Endemic Pandemic Challenges
I don’t know if I can fully articulate how difficult it is to be in the restaurant business right now. Dealing with being in the middle of a pandemic, labor shortages, food shortages, and the summer heat presents new challenges every single day. The last week of August, the unrelenting heat and humidity forced us to close for dinner three nights in a row. With a staff of just seven people I must protect everyone’s health. The front of the house may be a nice 80 degrees, but in the kitchen it is 100.
It is hard to disappoint so many people by closing early and changing our hours without a lot of notice. It is so hard to turn off the phone for hours because we can’t handle pick-up orders as well as the line of people in front of us. Every person in the restaurant is giving their all, but it still isn’t enough to keep up with demand.
This is the tightrope every restaurant is walking right now: how to keep staff and customers happy while dealing with all the aforementioned problems. Chatting with a front-of-house manager at another restaurant the other day, he mentioned that a customer said they would never be back if they didn’t stock his favorite rum. That rum is currently unattainable through the supply chain. He said it’s easier to find new customers than a bottle of alcohol right now.
I am fully behind the plastic bag ban in Maine. It has, however, created yet another supply chain problem. Our compostable plastic bags cost a penny apiece; the paper bags that we now need for to-go orders cost 37 cents each. We ask customers if they will be eating outside or taking it to-go, and the number that say “to-go” and then half an hour later are stuffing a paper bag into our trash can is astounding. Suddenly we can’t source our to-go boxes. Like I said, every day we have to just adapt and move forward.

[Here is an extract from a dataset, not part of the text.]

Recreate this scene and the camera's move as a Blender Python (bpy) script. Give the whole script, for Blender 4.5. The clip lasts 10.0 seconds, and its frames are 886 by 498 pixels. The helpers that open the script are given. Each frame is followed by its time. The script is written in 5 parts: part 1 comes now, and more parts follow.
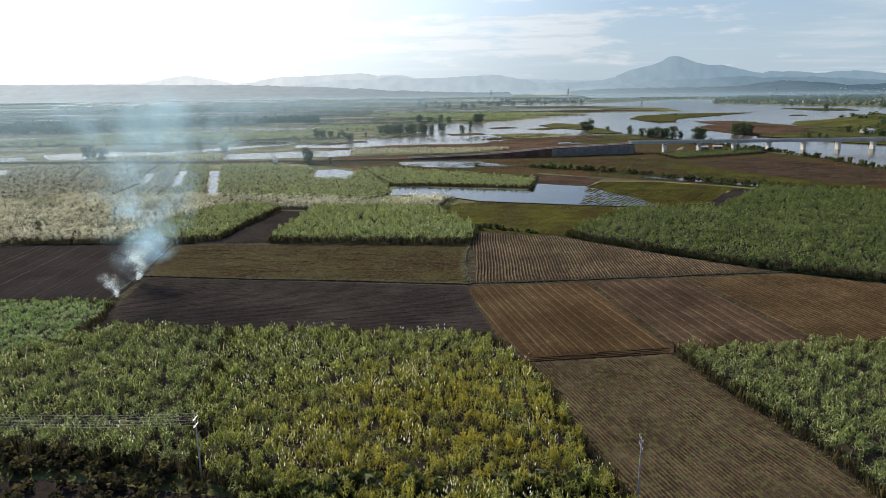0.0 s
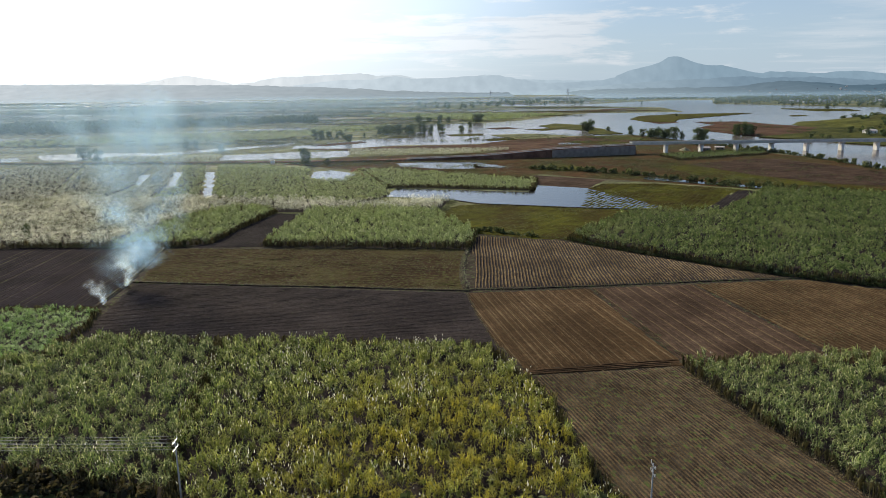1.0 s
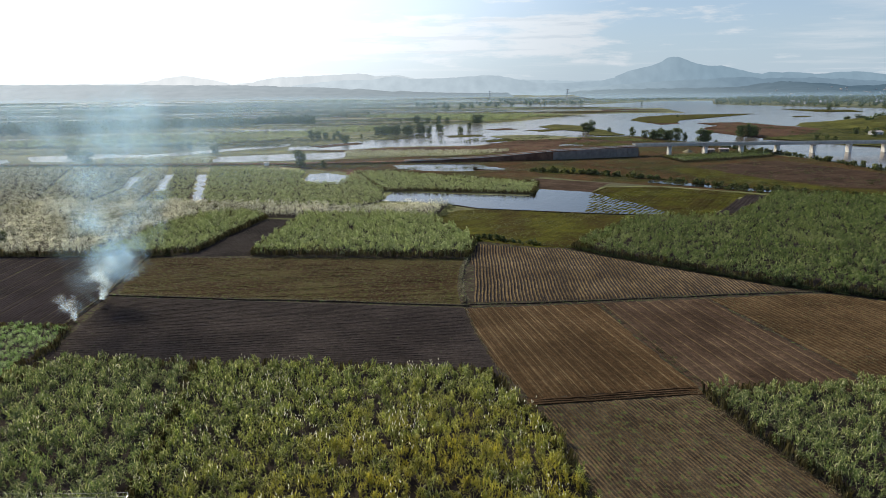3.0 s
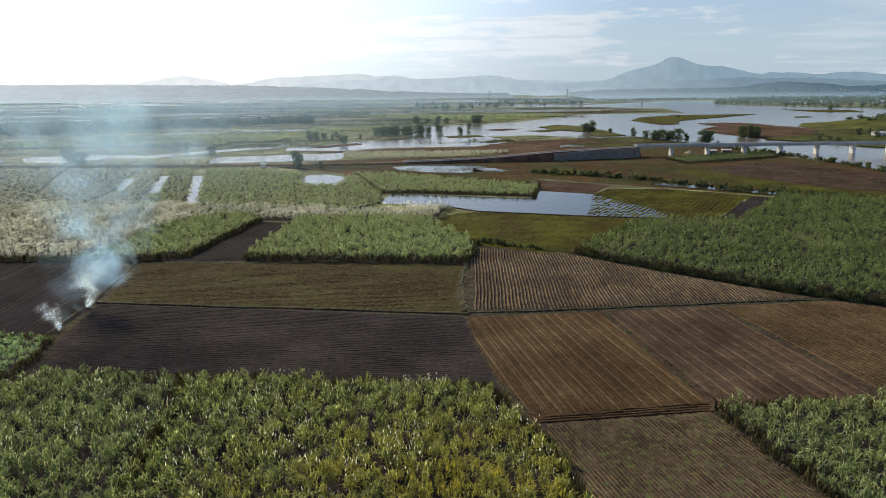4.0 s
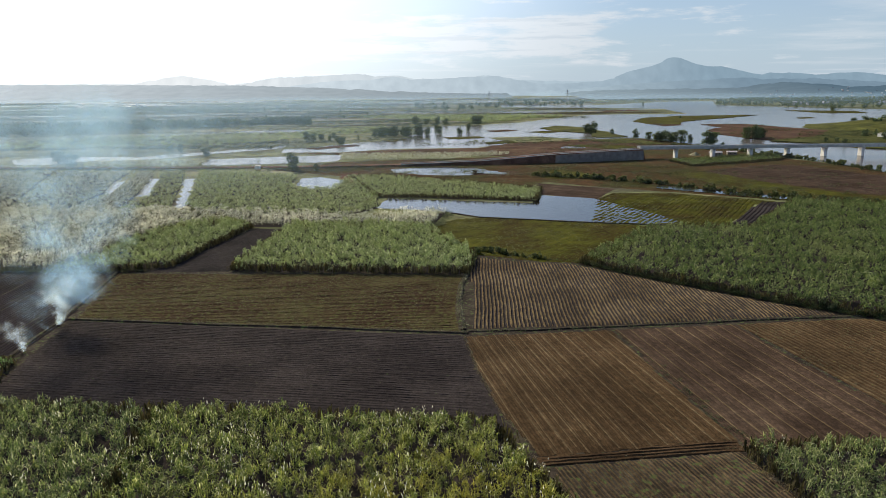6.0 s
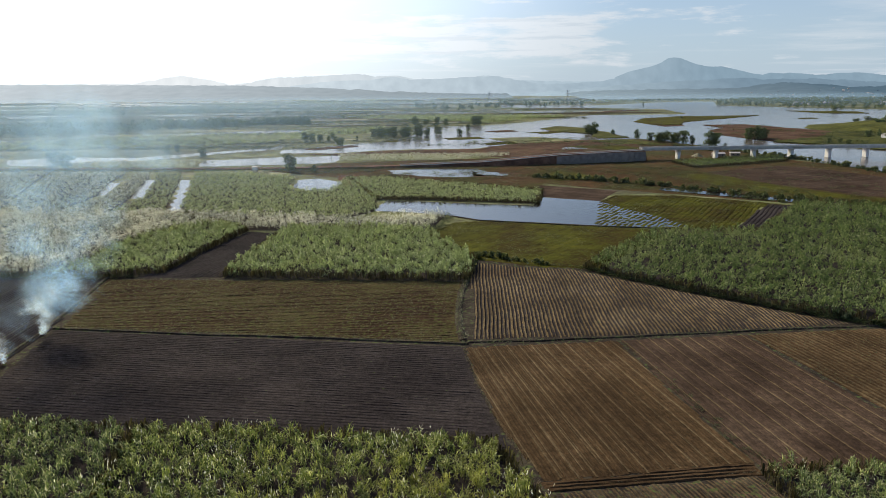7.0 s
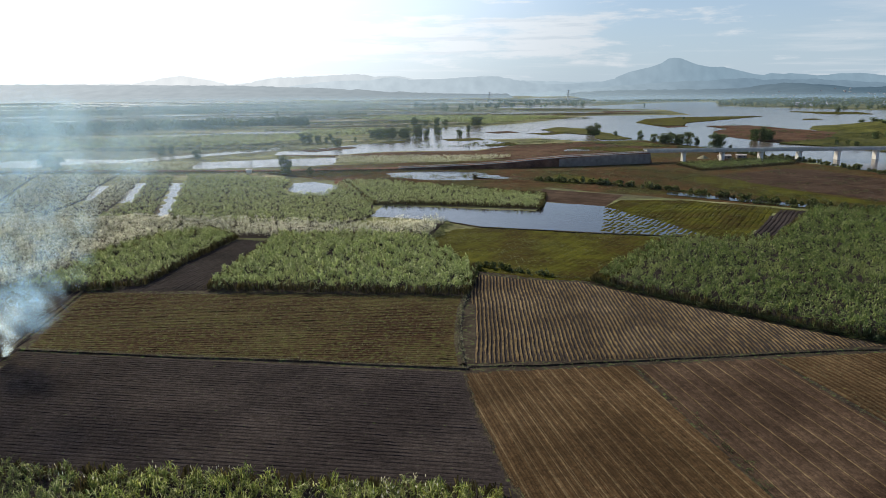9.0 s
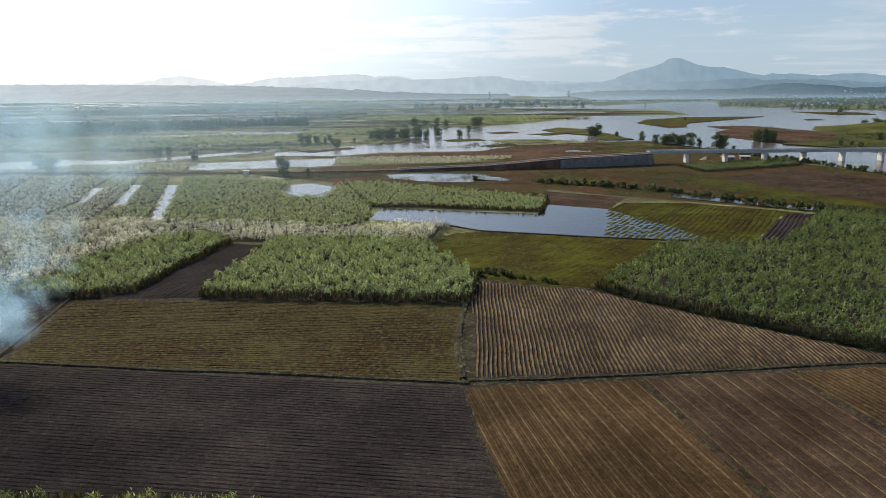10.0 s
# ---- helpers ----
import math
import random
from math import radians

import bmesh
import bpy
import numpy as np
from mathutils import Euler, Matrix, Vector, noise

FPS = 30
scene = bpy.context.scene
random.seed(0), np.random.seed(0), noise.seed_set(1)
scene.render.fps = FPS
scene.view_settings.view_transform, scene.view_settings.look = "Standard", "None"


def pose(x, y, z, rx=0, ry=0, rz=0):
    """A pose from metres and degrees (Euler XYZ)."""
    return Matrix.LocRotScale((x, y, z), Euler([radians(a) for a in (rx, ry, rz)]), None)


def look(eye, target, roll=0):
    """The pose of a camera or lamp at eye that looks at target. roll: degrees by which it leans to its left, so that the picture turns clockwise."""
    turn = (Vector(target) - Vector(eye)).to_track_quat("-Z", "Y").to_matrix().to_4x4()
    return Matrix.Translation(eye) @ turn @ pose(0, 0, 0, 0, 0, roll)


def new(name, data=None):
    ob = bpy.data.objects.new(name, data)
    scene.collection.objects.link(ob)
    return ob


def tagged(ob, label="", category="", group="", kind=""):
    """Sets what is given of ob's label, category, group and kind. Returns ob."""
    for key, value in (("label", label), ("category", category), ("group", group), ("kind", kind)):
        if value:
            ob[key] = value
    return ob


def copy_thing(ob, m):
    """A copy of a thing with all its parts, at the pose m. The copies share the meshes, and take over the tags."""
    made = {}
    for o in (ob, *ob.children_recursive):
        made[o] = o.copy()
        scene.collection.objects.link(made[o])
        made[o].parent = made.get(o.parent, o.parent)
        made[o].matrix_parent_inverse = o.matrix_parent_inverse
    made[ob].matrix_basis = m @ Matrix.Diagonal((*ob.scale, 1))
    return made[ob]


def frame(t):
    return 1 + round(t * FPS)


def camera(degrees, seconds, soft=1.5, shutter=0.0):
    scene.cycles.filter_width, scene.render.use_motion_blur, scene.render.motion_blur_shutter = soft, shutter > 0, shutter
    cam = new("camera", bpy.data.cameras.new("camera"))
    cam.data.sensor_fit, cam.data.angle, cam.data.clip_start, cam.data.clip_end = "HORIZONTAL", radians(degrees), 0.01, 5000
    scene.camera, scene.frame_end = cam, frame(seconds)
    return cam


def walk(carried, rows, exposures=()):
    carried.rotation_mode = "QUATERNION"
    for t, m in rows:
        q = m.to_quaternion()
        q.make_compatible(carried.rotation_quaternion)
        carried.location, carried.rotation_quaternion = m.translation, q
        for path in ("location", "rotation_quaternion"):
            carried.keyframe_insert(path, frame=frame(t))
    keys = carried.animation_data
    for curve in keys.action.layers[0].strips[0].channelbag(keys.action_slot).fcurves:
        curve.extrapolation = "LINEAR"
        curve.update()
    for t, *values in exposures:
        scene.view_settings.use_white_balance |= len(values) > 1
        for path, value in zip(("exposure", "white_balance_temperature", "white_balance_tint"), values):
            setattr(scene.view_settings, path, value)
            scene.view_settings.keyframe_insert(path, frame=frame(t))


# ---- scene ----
cam = camera(67.14, 10.0, soft=0.75)
walk(cam, [
    (0.0, pose(0.000, 0.000, 56.000, 76.3702, 0.7649, -0.1855)),
    (1.0, pose(0.329, 6.450, 55.958, 76.3847, 0.7447, -0.2289)),
    (2.0, pose(0.644, 12.916, 55.935, 76.3981, 0.7245, -0.2663)),
    (3.0, pose(0.945, 19.397, 55.933, 76.4106, 0.7043, -0.2975)),
    (4.0, pose(1.234, 25.893, 55.951, 76.4221, 0.6841, -0.3226)),
    (5.0, pose(1.509, 32.405, 55.988, 76.4325, 0.6639, -0.3416)),
    (6.0, pose(1.771, 38.932, 56.046, 76.4420, 0.6437, -0.3544)),
    (7.0, pose(2.019, 45.474, 56.123, 76.4505, 0.6235, -0.3611)),
    (8.0, pose(2.254, 52.032, 56.221, 76.4580, 0.6033, -0.3618)),
    (9.0, pose(2.475, 58.606, 56.338, 76.4645, 0.5831, -0.3562)),
    (10.0, pose(2.683, 65.194, 56.476, 76.4700, 0.5628, -0.3446)),
], [(0.0, 0.0, 6500, 10), (10.0, 0.0, 6500, 10)])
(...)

Anyone that grocery shops knows food prices have just been constantly rising. For us it means bags of cheese that used to be $30 are now out of stock, and the replacement is $90. The cost of chicken has doubled and food suppliers refuse to deliver unless you place a $1,000 minimum order. The stress around just sourcing things is immense.
This is not to say there aren’t so many positives. The number of people who thank us for just being there, for making their dinner, for surviving the pandemic thus far, is uncountable. The kids I have watched grow up who are coming in for their favorite meal. The kids headed off to college who needed their last fix of Bruce’s Burritos. The people who’ve made us their birthday dinner request. These people make it all worth it.
We are also very lucky we don’t have the angry customers you see so often at other places. We have always had a wonderful customer base that’s genuinely kind; plumbers, painters, artists, teachers, lawyers, architects and the retired folks have all just been amazing, and serving them has been a joy. Of course, there are a few exceptions, but they are rare and are far outweighed by the so many excellent experiences we have.
In the coming months we have even more challenges ahead of us. We will not be able to take phone orders. We will have to stop taking orders at 6:45 even though it says we are open til 7 on Google. There will be random days when we will have to close and hours that will vary. I just hope our fabulous customers will continue to support us.
With us and every other restaurant, the best way to find out what is going on is to check their social media. I post specials and updates every day to Instagram, Facebook, Twitter and Google. Things are not back to normal, and as restaurants continue to struggle we need understanding and kindness. We are here because we love to feed people, we love our communities and want everyone to come out on the other side of this pandemic healthy and happy.